◆ What you will do: Quote the lines that run from the line containing "curve.update()" down to the line containing "scene.view_settings.keyframe_insert(path, frame=frame(t))". Include both of those lines, reproduce each exactly, and omit everything else.

____ Extracted data

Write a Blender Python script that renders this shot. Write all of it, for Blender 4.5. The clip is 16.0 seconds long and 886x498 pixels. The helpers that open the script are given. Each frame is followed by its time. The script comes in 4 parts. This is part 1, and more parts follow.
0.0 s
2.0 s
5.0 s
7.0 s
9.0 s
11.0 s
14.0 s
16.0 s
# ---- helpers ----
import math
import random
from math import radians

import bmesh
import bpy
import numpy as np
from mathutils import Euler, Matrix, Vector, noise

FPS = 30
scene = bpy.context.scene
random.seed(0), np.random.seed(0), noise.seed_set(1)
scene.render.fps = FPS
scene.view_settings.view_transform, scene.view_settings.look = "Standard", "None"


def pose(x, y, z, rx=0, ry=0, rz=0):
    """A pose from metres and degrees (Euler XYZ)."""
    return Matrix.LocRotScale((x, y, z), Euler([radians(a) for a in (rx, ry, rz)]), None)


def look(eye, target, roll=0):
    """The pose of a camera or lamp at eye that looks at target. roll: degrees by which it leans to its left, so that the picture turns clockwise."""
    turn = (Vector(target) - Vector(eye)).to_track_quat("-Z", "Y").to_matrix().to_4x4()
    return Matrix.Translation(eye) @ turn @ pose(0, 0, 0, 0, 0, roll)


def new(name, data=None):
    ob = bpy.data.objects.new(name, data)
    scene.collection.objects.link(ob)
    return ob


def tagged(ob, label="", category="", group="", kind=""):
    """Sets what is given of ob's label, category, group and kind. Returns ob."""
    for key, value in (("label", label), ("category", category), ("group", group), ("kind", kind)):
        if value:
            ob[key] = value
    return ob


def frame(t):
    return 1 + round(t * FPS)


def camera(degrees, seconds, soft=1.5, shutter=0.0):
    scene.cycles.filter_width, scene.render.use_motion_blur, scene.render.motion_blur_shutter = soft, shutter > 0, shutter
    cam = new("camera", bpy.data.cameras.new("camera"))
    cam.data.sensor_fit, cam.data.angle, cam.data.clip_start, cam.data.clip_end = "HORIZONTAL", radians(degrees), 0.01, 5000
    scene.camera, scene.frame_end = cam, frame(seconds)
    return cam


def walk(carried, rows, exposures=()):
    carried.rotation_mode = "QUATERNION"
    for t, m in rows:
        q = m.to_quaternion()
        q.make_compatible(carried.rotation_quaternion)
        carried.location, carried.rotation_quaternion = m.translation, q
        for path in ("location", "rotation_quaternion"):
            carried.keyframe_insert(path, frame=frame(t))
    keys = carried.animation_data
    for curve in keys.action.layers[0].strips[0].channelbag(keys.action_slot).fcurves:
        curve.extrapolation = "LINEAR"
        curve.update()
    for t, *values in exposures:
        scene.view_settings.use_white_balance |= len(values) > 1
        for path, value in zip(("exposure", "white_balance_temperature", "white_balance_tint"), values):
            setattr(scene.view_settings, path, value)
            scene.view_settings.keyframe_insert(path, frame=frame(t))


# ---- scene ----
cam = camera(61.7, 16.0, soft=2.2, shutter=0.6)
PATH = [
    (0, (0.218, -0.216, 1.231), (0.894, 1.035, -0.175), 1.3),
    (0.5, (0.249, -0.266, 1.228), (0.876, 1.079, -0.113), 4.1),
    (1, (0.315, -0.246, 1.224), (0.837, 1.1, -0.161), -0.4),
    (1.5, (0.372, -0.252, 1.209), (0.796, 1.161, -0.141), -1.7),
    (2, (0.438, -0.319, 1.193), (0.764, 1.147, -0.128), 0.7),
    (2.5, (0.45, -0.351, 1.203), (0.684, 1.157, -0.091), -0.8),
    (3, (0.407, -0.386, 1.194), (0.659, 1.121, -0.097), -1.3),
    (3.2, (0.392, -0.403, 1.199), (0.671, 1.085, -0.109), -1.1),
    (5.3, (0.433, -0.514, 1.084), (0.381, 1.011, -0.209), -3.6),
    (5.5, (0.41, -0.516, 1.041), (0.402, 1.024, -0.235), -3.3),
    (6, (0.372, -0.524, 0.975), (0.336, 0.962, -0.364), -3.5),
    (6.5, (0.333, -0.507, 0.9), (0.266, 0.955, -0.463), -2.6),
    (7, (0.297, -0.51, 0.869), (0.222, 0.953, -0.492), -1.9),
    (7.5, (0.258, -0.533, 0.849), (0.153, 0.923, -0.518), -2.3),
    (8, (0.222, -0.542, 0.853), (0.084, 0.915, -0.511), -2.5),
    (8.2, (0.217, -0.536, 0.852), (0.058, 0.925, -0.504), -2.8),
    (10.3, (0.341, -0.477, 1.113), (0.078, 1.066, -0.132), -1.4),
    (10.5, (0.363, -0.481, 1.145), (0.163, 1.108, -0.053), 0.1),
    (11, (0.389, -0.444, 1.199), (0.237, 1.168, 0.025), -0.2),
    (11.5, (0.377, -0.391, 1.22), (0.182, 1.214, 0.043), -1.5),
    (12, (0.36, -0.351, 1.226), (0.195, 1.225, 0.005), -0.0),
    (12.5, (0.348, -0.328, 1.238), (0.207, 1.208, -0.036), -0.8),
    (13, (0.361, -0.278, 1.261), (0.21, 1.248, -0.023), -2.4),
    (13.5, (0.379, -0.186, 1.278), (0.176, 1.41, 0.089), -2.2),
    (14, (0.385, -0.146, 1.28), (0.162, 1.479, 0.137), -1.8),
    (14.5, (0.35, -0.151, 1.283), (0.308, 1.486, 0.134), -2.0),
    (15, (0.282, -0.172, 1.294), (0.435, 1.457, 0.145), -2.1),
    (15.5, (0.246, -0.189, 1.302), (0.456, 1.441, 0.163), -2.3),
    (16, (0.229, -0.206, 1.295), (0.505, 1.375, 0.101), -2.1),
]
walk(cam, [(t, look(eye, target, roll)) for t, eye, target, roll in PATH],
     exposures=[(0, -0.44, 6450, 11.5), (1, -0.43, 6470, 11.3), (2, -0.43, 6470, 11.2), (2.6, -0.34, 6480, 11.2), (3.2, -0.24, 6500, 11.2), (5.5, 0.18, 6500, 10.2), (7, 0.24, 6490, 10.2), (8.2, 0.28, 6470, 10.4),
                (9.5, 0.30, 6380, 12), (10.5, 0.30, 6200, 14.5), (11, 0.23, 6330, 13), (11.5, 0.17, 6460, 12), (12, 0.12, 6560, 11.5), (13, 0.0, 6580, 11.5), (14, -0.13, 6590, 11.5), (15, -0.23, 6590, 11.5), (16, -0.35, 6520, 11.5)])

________
____ Extracted data

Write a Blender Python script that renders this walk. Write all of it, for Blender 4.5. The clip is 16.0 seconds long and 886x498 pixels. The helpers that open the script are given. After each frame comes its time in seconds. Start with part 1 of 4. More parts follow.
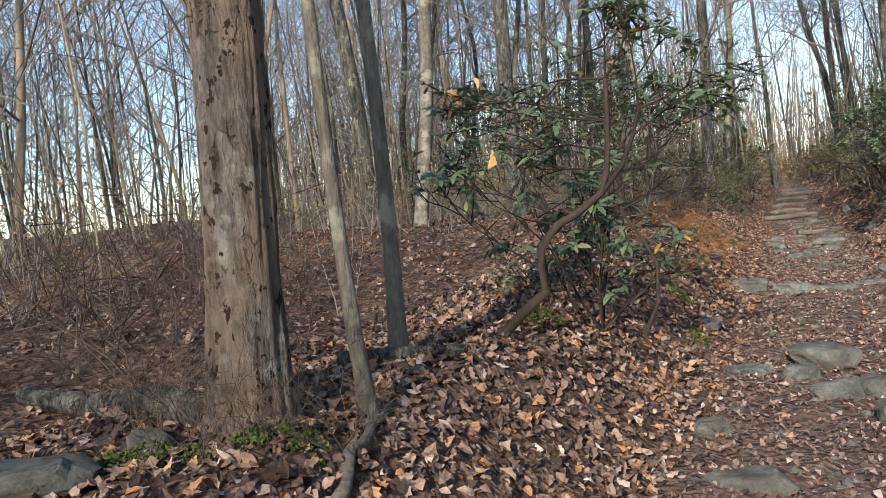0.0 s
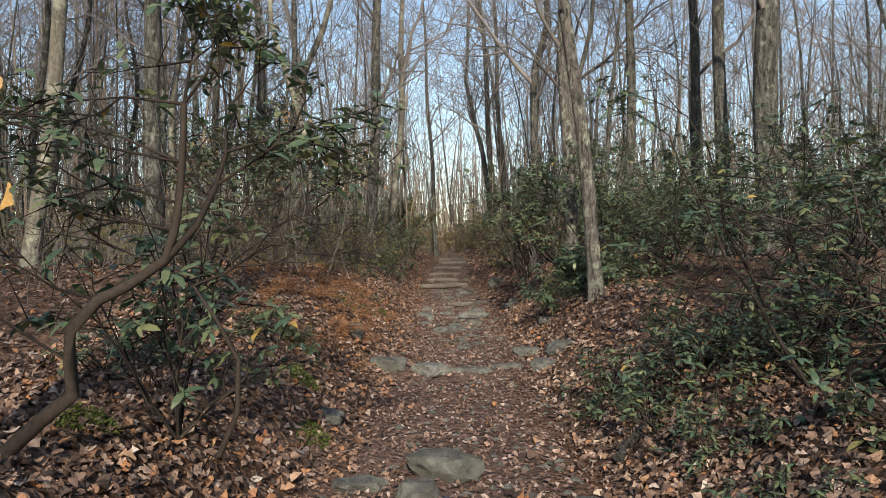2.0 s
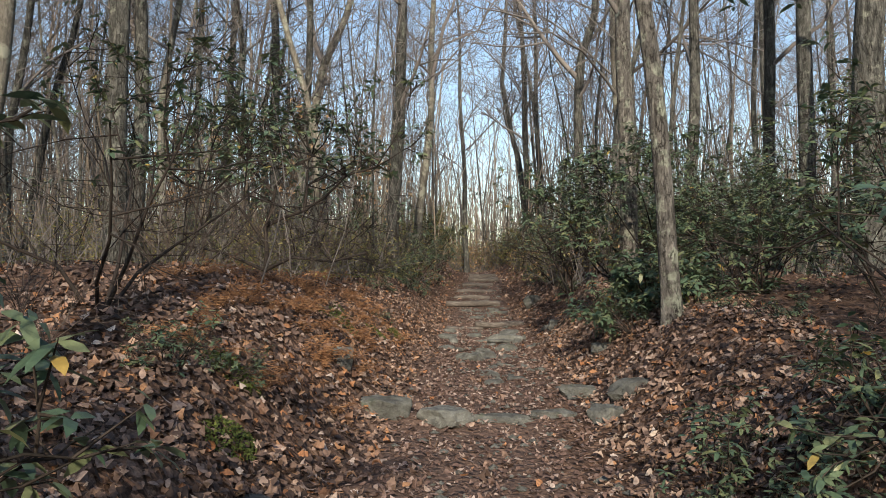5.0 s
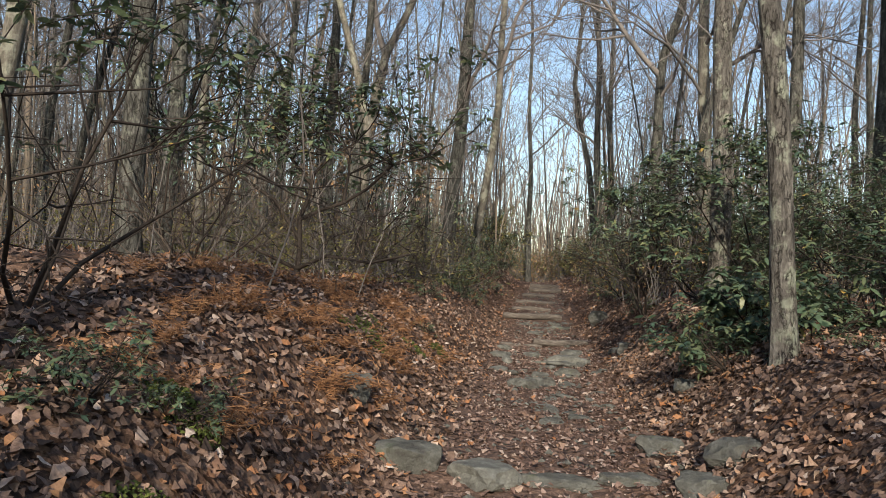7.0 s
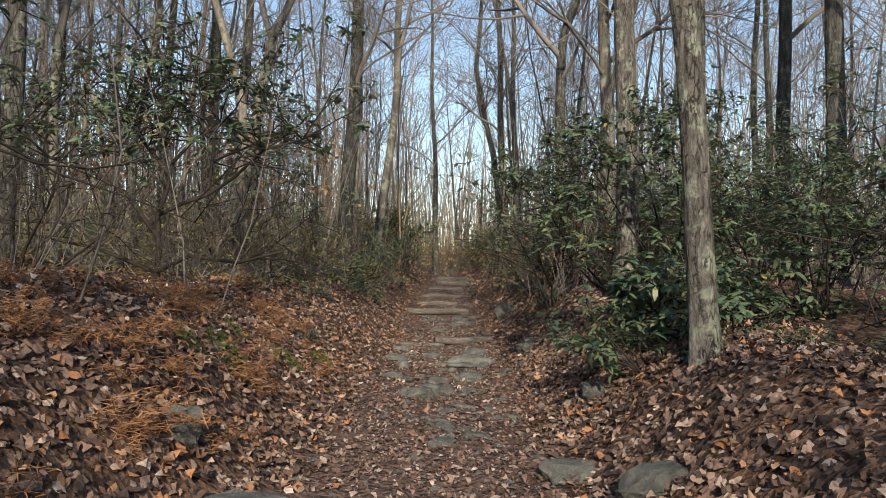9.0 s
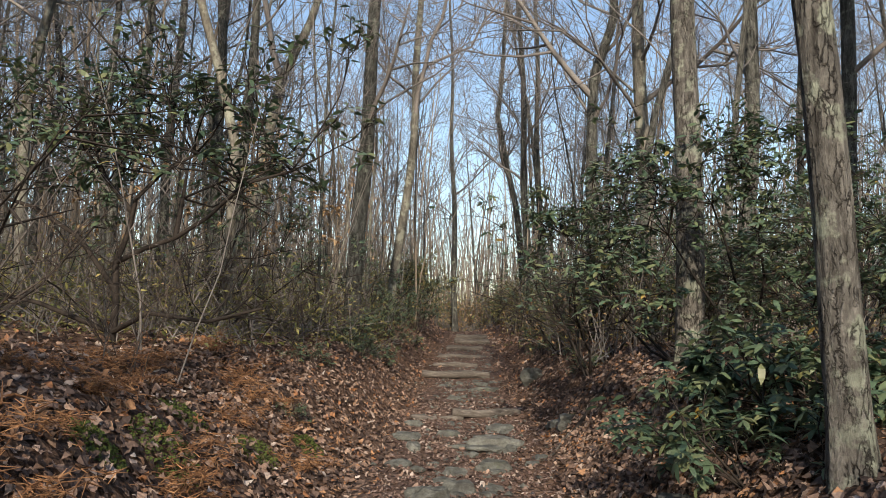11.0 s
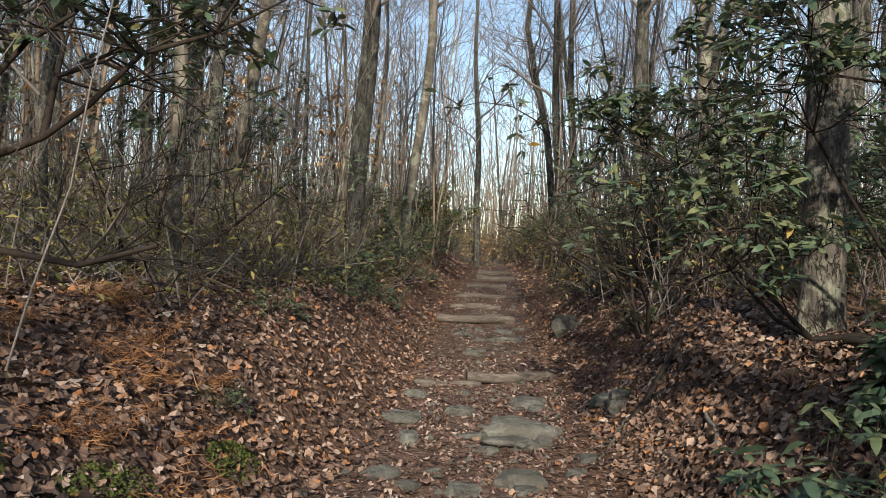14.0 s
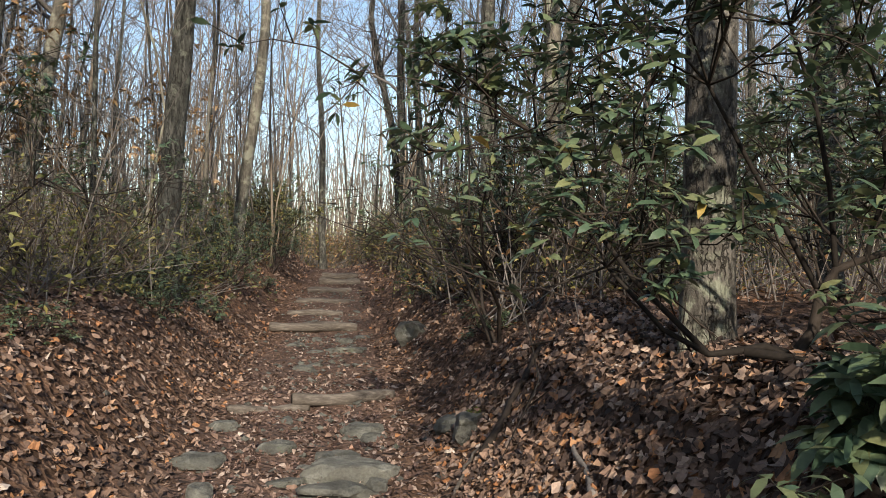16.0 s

________
____ Extracted data

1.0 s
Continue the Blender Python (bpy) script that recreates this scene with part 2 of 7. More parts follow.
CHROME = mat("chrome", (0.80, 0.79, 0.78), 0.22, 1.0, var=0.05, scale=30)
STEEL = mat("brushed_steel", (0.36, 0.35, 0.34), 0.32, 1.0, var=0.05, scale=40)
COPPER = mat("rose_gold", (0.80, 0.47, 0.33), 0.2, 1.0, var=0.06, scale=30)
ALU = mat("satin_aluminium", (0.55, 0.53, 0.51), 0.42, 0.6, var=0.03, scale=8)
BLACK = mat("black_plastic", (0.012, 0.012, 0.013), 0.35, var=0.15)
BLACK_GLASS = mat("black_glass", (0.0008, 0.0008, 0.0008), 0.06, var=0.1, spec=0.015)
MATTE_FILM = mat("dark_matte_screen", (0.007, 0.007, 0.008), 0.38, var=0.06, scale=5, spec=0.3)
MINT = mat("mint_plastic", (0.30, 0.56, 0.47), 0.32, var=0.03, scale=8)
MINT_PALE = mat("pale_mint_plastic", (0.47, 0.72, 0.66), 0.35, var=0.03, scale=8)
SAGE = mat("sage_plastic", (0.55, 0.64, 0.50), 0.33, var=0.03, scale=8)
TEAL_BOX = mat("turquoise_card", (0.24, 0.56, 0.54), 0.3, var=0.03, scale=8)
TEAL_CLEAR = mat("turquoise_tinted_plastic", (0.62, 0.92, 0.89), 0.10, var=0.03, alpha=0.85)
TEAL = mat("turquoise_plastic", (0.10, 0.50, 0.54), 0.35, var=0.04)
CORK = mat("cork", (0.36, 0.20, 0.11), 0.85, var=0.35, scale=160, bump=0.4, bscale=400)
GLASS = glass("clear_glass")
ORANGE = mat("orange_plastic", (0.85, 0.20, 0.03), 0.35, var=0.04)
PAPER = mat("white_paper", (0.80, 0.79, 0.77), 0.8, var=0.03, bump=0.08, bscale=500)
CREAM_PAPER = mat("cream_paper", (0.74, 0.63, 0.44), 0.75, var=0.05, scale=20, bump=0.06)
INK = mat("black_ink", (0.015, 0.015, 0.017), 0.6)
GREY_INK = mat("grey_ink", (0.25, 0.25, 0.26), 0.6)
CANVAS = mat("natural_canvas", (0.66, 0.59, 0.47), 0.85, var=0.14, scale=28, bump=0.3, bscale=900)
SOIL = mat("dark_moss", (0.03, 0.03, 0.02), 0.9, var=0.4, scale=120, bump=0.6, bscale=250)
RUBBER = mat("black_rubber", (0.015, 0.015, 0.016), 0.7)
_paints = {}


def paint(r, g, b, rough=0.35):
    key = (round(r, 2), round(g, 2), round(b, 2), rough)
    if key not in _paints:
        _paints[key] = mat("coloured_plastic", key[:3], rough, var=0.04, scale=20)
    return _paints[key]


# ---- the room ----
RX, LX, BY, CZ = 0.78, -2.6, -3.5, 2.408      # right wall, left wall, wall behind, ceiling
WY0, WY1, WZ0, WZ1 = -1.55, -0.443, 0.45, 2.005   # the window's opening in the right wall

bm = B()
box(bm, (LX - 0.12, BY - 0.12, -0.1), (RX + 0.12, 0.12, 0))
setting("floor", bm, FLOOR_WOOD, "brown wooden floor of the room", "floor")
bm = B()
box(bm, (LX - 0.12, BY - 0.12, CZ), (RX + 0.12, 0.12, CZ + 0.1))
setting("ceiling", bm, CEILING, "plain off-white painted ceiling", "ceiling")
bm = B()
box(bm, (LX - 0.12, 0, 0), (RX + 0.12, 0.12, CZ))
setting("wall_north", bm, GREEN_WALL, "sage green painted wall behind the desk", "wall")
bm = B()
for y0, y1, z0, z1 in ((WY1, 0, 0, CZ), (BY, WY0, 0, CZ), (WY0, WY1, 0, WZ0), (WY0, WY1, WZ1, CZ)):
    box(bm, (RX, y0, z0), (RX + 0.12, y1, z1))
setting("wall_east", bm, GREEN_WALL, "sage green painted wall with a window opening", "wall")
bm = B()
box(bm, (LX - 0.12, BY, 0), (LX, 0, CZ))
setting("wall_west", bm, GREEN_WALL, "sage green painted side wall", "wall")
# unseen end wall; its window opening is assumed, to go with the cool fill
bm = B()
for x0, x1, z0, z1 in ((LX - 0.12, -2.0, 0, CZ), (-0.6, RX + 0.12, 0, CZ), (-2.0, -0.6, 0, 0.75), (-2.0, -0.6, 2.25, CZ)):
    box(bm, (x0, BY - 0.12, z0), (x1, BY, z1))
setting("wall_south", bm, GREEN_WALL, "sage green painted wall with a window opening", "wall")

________

◆ Output for this exercise:
        curve.update()
    for t, *values in exposures:
        scene.view_settings.use_white_balance |= len(values) > 1
        for path, value in zip(("exposure", "white_balance_temperature", "white_balance_tint"), values):
            setattr(scene.view_settings, path, value)
            scene.view_settings.keyframe_insert(path, frame=frame(t))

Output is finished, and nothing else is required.